Aside from the considerable difference in list price, another feature of the Nordost cables is that they are made-in-the-USA.

And then nothing beats the ease of opening Cardas cables, which come in a large but very heavy duty ziplock style bag.  Also made-in-the-USA of course.

Somehow when you pay the extra bucks for a true premium made-in-USA cable, you get nice packaging as part of the deal.

One of the reasons I had been slow in making this change, was that I often like to keep the Kurzweil K2661 keyboard connected to the living room system, also through the Lavry.  If I have the keyboard selected in the living room, as I often do, I couldn't listen to the L-1000T without going into the living room and changing the selection on the dB systems selector switch.

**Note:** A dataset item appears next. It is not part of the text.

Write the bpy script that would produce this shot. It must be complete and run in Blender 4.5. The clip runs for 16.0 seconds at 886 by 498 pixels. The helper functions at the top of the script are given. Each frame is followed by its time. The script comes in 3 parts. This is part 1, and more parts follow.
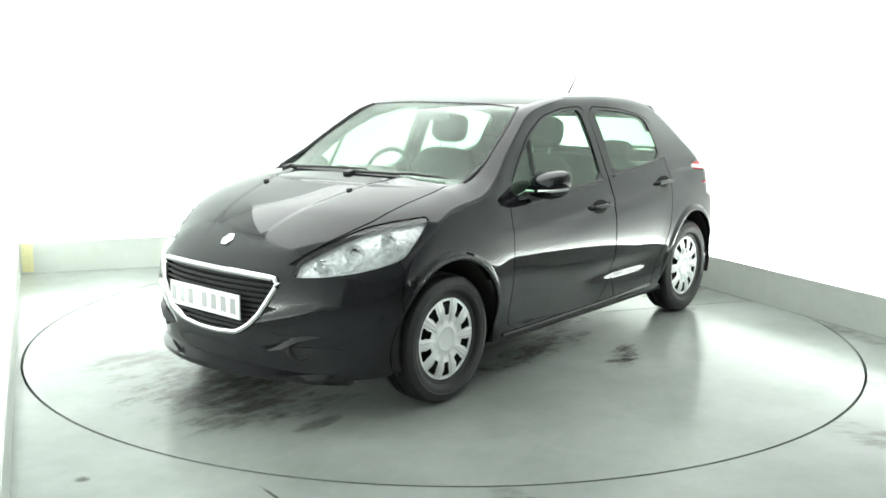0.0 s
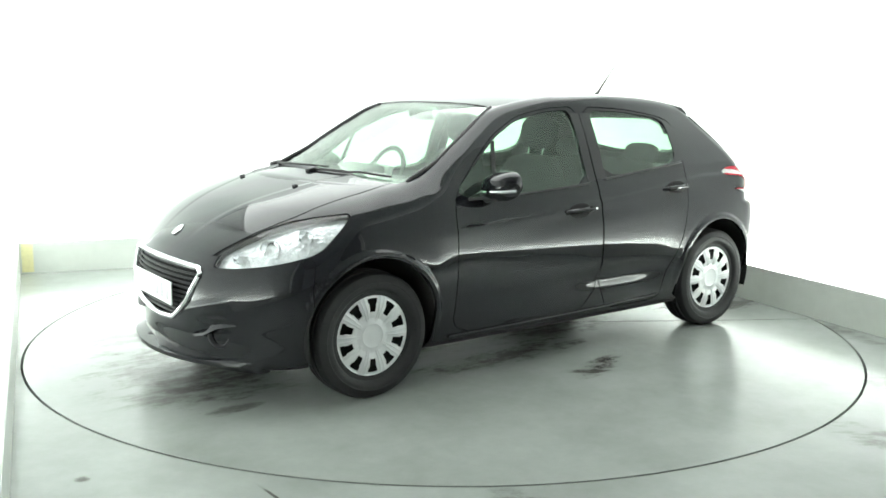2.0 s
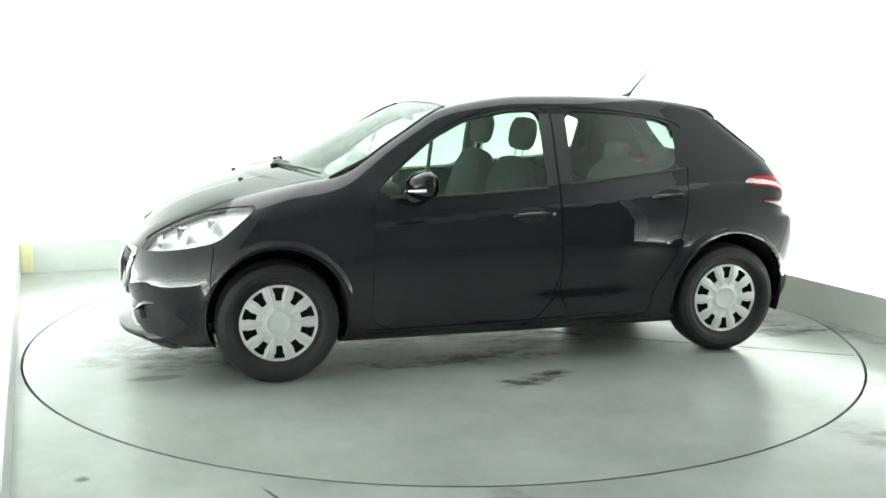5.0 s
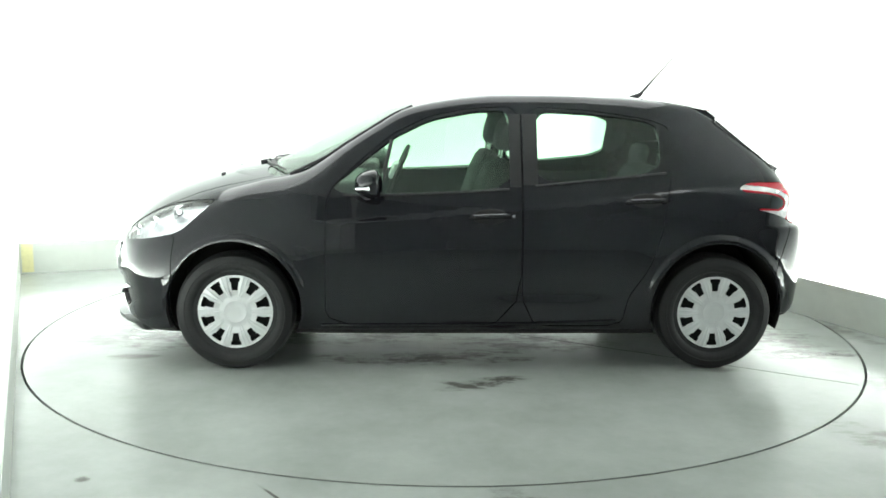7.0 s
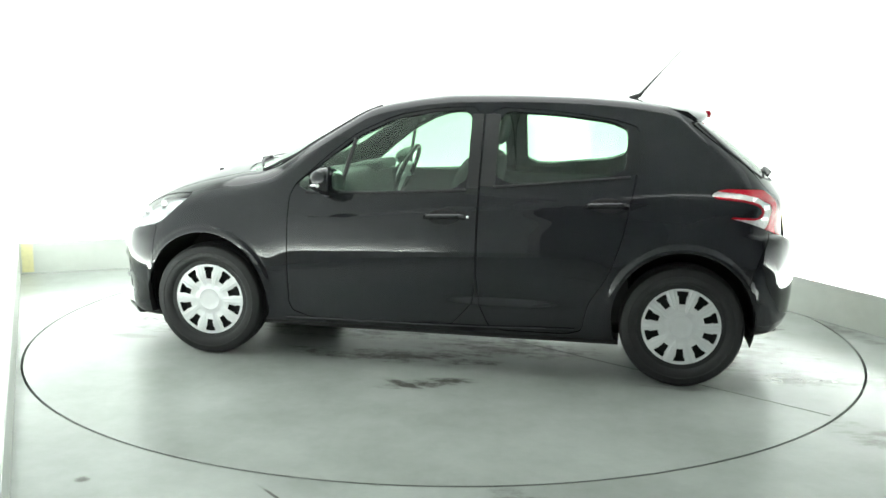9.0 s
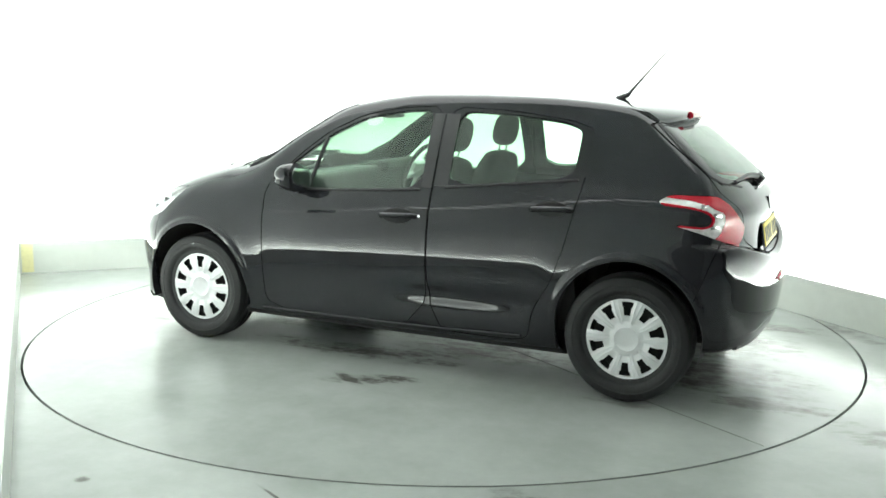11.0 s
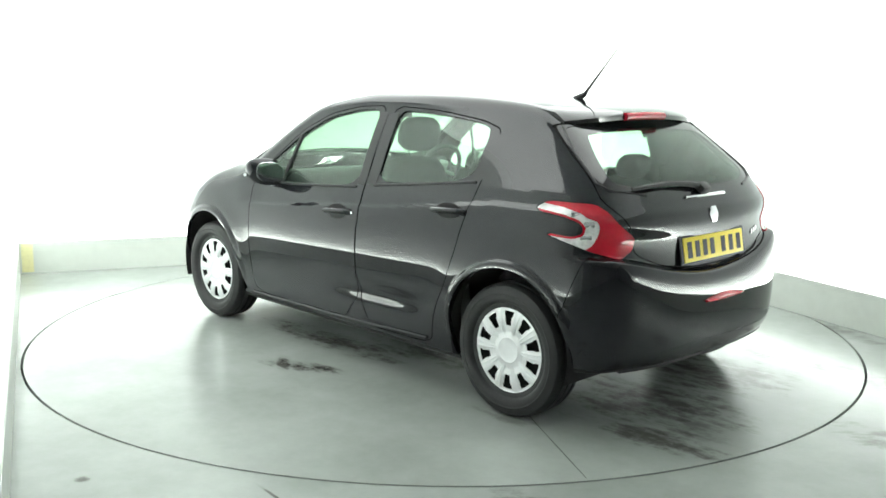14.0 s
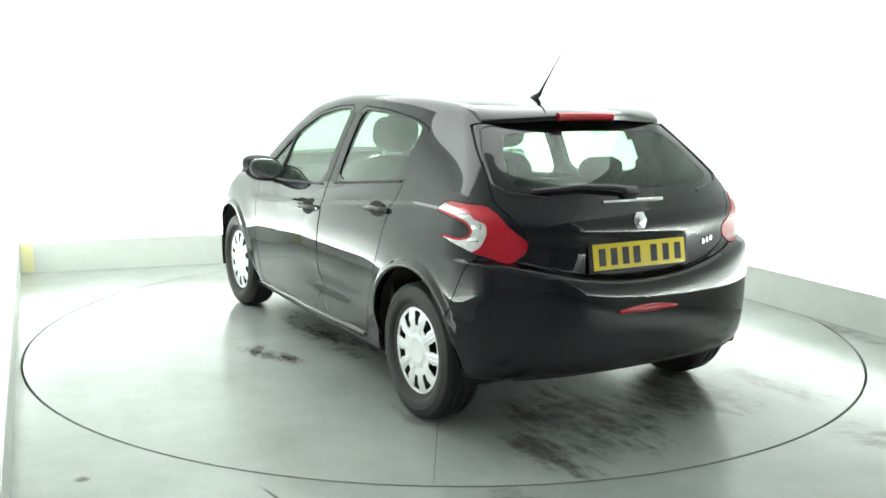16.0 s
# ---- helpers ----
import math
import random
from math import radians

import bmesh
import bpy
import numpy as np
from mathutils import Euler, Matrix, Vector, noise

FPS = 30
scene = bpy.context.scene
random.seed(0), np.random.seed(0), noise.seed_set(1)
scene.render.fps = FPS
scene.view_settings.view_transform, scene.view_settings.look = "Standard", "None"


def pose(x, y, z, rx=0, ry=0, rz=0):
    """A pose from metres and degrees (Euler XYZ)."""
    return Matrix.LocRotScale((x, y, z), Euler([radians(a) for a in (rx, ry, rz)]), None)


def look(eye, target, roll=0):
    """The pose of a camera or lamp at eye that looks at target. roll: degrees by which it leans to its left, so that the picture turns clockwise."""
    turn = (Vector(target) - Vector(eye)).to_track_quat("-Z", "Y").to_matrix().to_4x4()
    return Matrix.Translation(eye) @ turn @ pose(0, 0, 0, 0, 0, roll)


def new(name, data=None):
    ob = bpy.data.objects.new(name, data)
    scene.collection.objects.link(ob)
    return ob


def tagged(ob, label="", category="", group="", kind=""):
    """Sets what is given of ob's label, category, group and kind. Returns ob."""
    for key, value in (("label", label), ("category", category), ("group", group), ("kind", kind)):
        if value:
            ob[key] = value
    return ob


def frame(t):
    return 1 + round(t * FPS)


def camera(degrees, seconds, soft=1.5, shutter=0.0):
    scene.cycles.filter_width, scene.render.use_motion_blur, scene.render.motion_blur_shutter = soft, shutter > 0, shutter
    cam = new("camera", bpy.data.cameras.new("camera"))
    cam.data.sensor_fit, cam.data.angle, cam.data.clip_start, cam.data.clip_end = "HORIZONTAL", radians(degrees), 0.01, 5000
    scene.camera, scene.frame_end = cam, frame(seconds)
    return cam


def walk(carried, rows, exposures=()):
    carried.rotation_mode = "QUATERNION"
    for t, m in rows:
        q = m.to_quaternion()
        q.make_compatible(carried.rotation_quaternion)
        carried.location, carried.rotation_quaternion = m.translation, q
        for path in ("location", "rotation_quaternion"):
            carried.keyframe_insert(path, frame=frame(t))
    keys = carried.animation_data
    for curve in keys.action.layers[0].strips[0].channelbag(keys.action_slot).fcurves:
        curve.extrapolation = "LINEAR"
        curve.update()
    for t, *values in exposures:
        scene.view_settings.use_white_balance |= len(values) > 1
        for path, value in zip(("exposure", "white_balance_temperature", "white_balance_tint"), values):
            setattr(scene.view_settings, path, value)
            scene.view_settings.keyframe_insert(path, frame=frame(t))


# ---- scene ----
cam = camera(51.19, 16.0, soft=1.6)
EYE = look((0.0, -5.720, 1.468), (-0.0103, -0.7926, 0.6190), 0.68)
walk(cam, [(0.0, EYE), (16.0, EYE)], exposures=[(0.0, 0.0), (16.0, 0.0)])

# ---- light: white studio booth under a luminous ceiling ----
world = bpy.data.worlds.new("booth_air")
world.use_nodes = True
world.node_tree.nodes["Background"].inputs[0].default_value = (.9, 1, .95, 1)
world.node_tree.nodes["Background"].inputs[1].default_value = .3
scene.world = world


def area_lamp(name, where, target, sx, sy, power, colour=(.95, 1, .97)):
    lamp = bpy.data.lights.new(name, "AREA")
    lamp.shape, lamp.size, lamp.size_y, lamp.energy, lamp.color = "RECTANGLE", sx, sy, power, colour
    ob = new(name, lamp)
    ob.matrix_world = look(where, target)
    return ob


area_lamp("ceiling_light_panel", (-.3, .6, 3.05), (-.3, .601, 0), 4.6, 4.2, 200)
WASH = 36.0    # watts for each metre of the strips behind the plinth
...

Well I decided that it would be OK to listen to the K2661 through the less high quality line input of the Tact, which has 16 bits of resolution according to Stereophile.  Note that the balanced output of the K2661 first goes through a Jensen ISOLINK transformer to change to unbalanced.  With that connection, unfortunately, I have to turn the volume way up because the output is apparently quite a bit lower than the 1.6V max input of the Tact with most program.  I'm thinking of putting another line amplifier in between, such as the Classe CP-35 I am not currently using.